Hiram Powers - Career As A Sculptor

Career As A Sculptor

In Washington Powers's gifts soon awoke attention. But in 1837 he moved to Italy and settled on the Via Fornace in Florence, where he had access to good supplies of marble and to traditions of stone-cutting and bronze casting. He remained in Florence till his death, though he did travel to Britain during this time. He developed a thriving business in portraiture and "fancy" parlor busts, but he also devoted his time to creating life-size, full-figure ideal subjects, many of which were also isolated as a bust. In 1839 his statue of Eve won the admiration of the leading European neoclassical sculptor, Bertel Thorvaldsen. In 1843 Powers produced his most celebrated statue, The Greek Slave, which at once gave him a place among the leading sculptors of his time. It attracted more than 100, 000 viewers when it toured America in 1847; and in 1851 was exhibited in Britain at the centre of the Crystal Palace Exhibition, when Elizabeth Barrett Browning wrote a sonnet on it. This sculpture was used in the abolitionist cause and copies of it appeared in many Union-supporting state houses. Among the best known of his other idealising statues are The Fisher Boy, Il Penseroso, "Eve Disconsolate", California, America and The Last of the Tribe (also called The Last of Her Tribe).

Powers became a teacher at the Florence Accademia.
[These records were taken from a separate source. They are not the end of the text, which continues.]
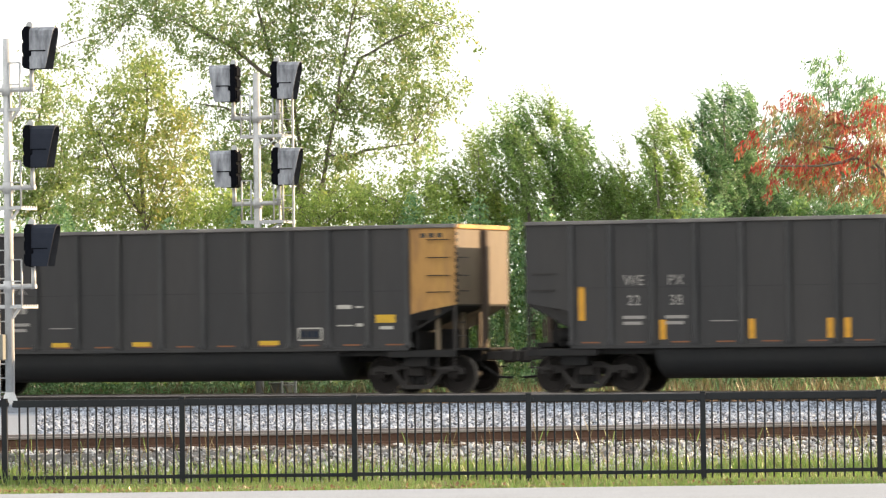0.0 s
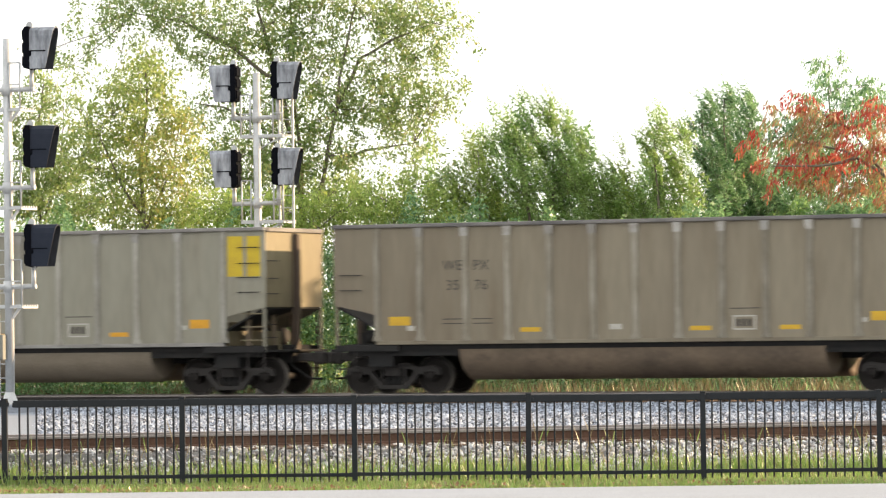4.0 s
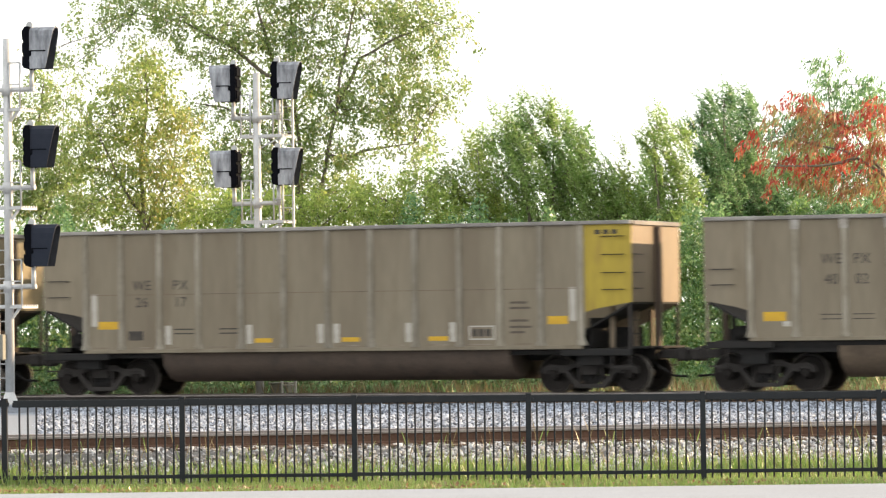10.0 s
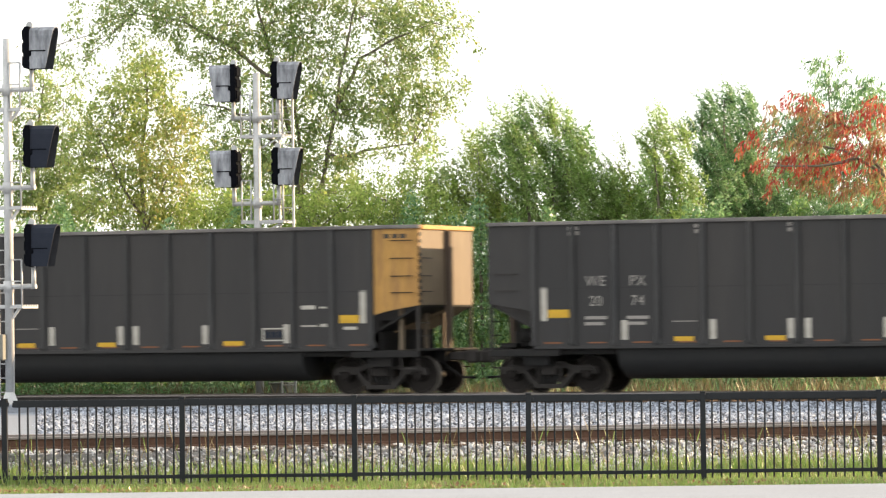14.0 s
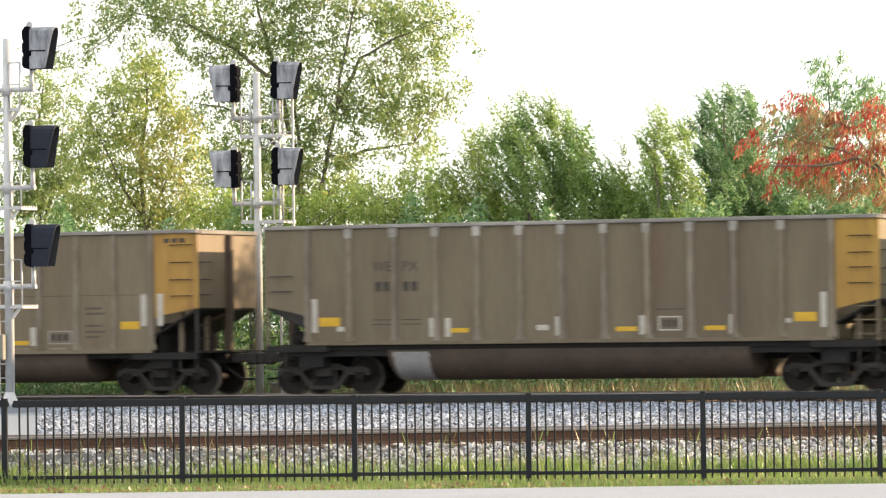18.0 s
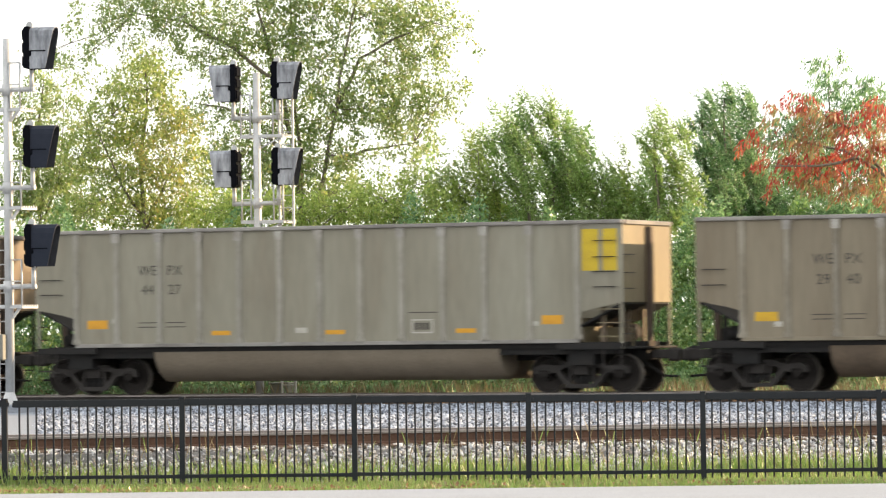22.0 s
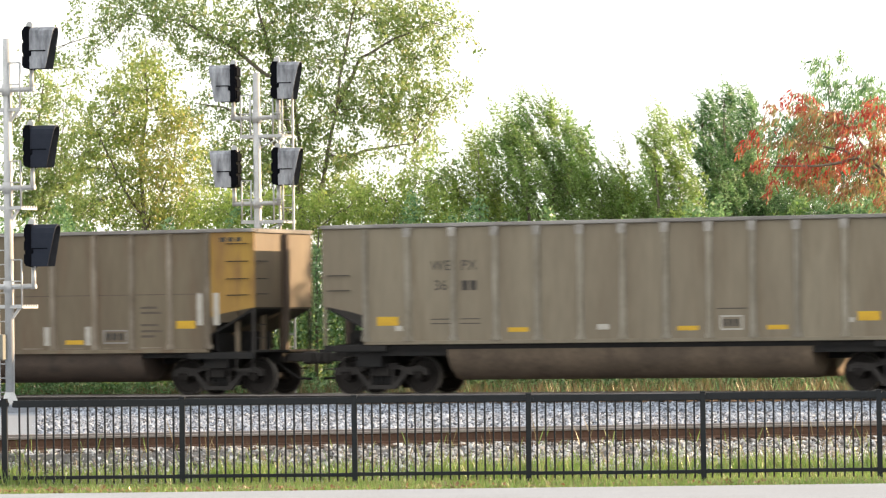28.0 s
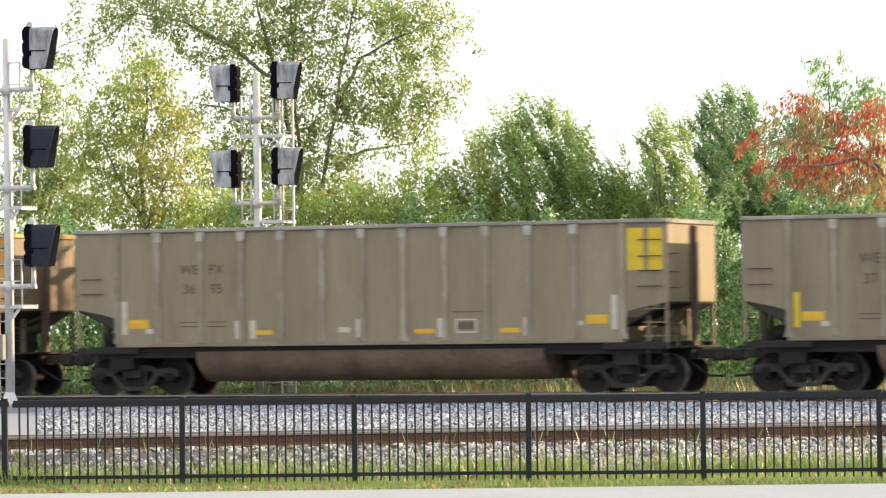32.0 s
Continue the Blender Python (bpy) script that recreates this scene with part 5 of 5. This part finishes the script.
# single stones along the foot of the bank
rng = random.Random(77)
lumps = []
for k in range(6):
    bm = bmesh.new()
    bmesh.ops.create_icosphere(bm, subdivisions=1, radius=1.0)
    for v in bm.verts:
        v.co = Vector((v.co.x * rng.uniform(0.7, 1.2), v.co.y * rng.uniform(0.7, 1.1), v.co.z * rng.uniform(0.5, 0.9)))
    lumps.append(finish(bm, "stone"))
M["lump"] = mat("single_ballast_stone", (0.33, 0.325, 0.32), 0.95, second=(0.12, 0.11, 0.105), scale=1.5, grain=5, bump=0.3, per_object=0.75)
bed = bpy.data.objects["ballast_bed"]
for k in range(300):
    x = rng.uniform(-3.2, 3.2)
    y = near_line(x) - 0.55 - rng.random() * (toe(x) - 0.85)
    r = rng.uniform(0.026, 0.046)
    part("stone", rng.choice(lumps), M["lump"], bed, at=pose(x, y, float(slope_z(x, y)) + r * 0.6, rng.uniform(0, 360), rng.uniform(0, 360), rng.uniform(0, 360)) @ Matrix.Scale(r, 4))


# ---- movement ----
TRAVEL = [6.95, 24.27, 41.61, 59.00, 76.43, 93.82, 111.23, 128.68, 146.14, 163.59, 181.06, 198.33, 215.88, 233.42, 250.99, 268.55, 286.12, 303.72, 321.30, 338.99, 356.67, 374.35, 392.04, 409.74, 427.47, 445.19, 462.86, 480.55, 498.24, 516.00, 533.82, 551.62, 569.35]


def travelled(t):
    i = min(int(t), 31)
    return TRAVEL[i] + (TRAVEL[i + 1] - TRAVEL[i]) * (t - i)


def motions():
    """Keys the train, its wheels and the boughs in the wind."""
    spots = {}
    for i, (s0, car) in enumerate(CARS):
        rows = [(float(t), TRACK @ pose(s0 - TRAVEL[t], 0, 0)) for t in range(33)]
        walk(car, rows)
        spots[i - 1] = s0
    for index, ws, x in WHEELS:
        s0 = spots[index]
        inside = [f for f in range(0, 961) if abs(s0 - travelled(f / FPS)) < 17.0]
        if not inside:
            inside = [0]
        first, last = inside[0], inside[-1]
        rows = []
        for f in sorted({0, 960} | set(inside)):
            a = -math.degrees(travelled(min(max(f, first), last) / FPS) / 0.418) % 360.0
            rows.append((f / FPS, Matrix.Translation((x, 0, 0.418)) @ Matrix.Rotation(radians(a), 4, 'Y')))
        walk(ws, rows)
    for thing, rows in MOVES:
        walk(thing, rows)


motions()
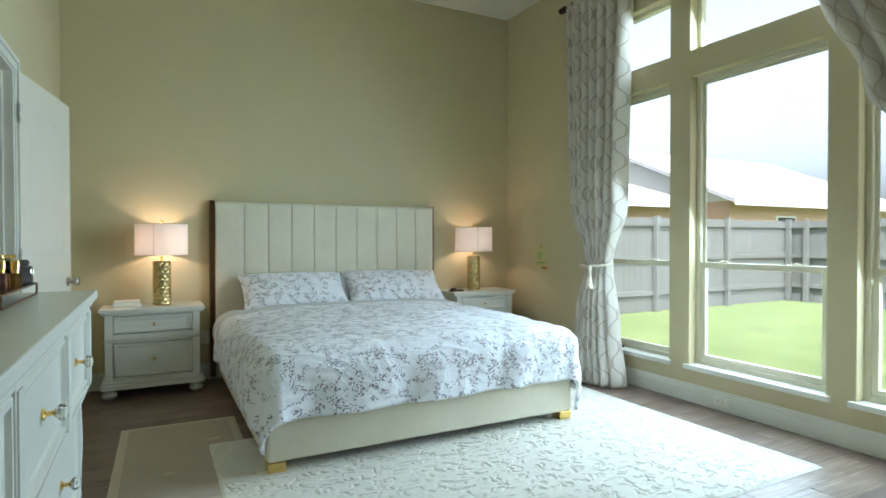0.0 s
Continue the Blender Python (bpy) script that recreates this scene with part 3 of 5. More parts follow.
for a, b in zip(edges, edges[1:]):
    def chan(u, v, a=a, b=b):
        s = min(1.0, min(u, 1 - u) * (b - a) / 0.010)
        e = min(1.0, (1 - v) * 1.25 / 0.03)
        bulge = (0.034 + 0.013 * (1 - (1 - s) ** 2) ** 0.5) * (0.3 + 0.7 * (1 - (1 - e) ** 2) ** 0.5) + 0.003 * math.sin(math.pi * u)
        return (a + (b - a) * u, 4.956 - bulge, 0.28 + (HZ - 0.28) * v)
    us = 18
    bm = bmesh.new()
    cols = [0, 0.008, 0.018, 0.03, 0.05, 0.2, 0.35, 0.5, 0.65, 0.8, 0.95, 0.97, 0.982, 0.992, 1]
    rows = [0, 0.3, 0.6, 0.9, 0.97, 0.98, 0.99, 0.996, 1]
    vs = [[bm.verts.new(chan(u, v)) for v in rows] for u in cols]
    for i in range(len(cols) - 1):
        for j in range(len(rows) - 1):
            bm.faces.new((vs[i][j], vs[i + 1][j], vs[i + 1][j + 1], vs[i][j + 1]))
    part("channel", bm, CREAM, bed, "", True)
for a, b in ((0.462, HX0), (HX1, 2.578)):
    part("side_trim", B(a, b, 4.93, 4.998, 0.03, HZ + 0.006, 0.003), BRONZE, bed, "dark bronze metal side trim")
part("mattress", B(BX0 + 0.065, BX1 - 0.065, BY0 + 0.065, BY1 - 0.01, 0.2, 0.575, 0.06, 4), GREYSHEET, bed, "mattress under a pale sheet", True)


def duvet_surface(x0, x1, y0, y1, ztop, left, right, foot, seed):
    def fn(u, v):
        px = x0 - left + (x1 - x0 + left + right) * u
        py = y0 - foot + (y1 - y0 + foot) * v
        dx = max(x0 - px, px - x1, 0.0)
        dy = max(y0 - py, 0.0)
        d = math.hypot(dx, dy)
        wob = noise.noise(Vector((px * 2.2, py * 2.2, seed)))
        r = 0.125
        if d < 1e-6:
            off, drop = 0.0, 0.0
        elif d < r * math.pi / 2:
            off, drop = r * math.sin(d / r), r * (1 - math.cos(d / r))
        else:
            off, drop = r + 0.012 * (d - r * 1.57) , r + d - r * math.pi / 2
        ex = (dx / d if d else 0.0) * (-1 if px < x0 else 1)
        ey = -(dy / d) if d else 0.0
        qx, qy = min(max(px, x0), x1), max(py, y0)
        fold = 0.0
        if drop > 0.06:
            s = px if dy > dx else py
            fold = 0.016 * math.sin(s * 11 + 3.5 * drop + seed + 4.0 * wob) * min(1.0, (drop - 0.06) / 0.2) + 0.012 * noise.noise(Vector((s * 7, drop * 3, seed + 5)))
        crown = 0.030 * max(0.0, 1 - ((qx - (x0 + x1) / 2) / ((x1 - x0) / 2)) ** 4) * min(1.0, (qy - y0) / 0.5)
        z = ztop - drop + (crown + 0.014 * wob + 0.010 * noise.noise(Vector((px * 5, py * 7, seed))) + 0.005 * abs(noise.noise(Vector((px * 11, py * 8, seed + 2))))) * (1 if drop < 0.1 else 0.3)
        return Vector((qx + ex * (off + fold), qy + ey * (off + fold), max(z, 0.03)))
    return fn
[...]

One of his sons was the sculptor Preston Powers.

Hiram Powers died on June 27, 1873, and is buried, as were three of his children, at the Cimitero Protestante di Porta a' Pinti, Florence (English Cemetery, Florence).

Direct descendants of Hiram Powers in Europe included the noted Futurist designer 'Thayaht' pseudonym of Ernesto Michahelles and his brother, the noted neo-metaphysical artist RAM pseudonym of Ruggero Alfredo Michahelles who was awarded in Paris in 1937 with the "Prix Paul Guillaume".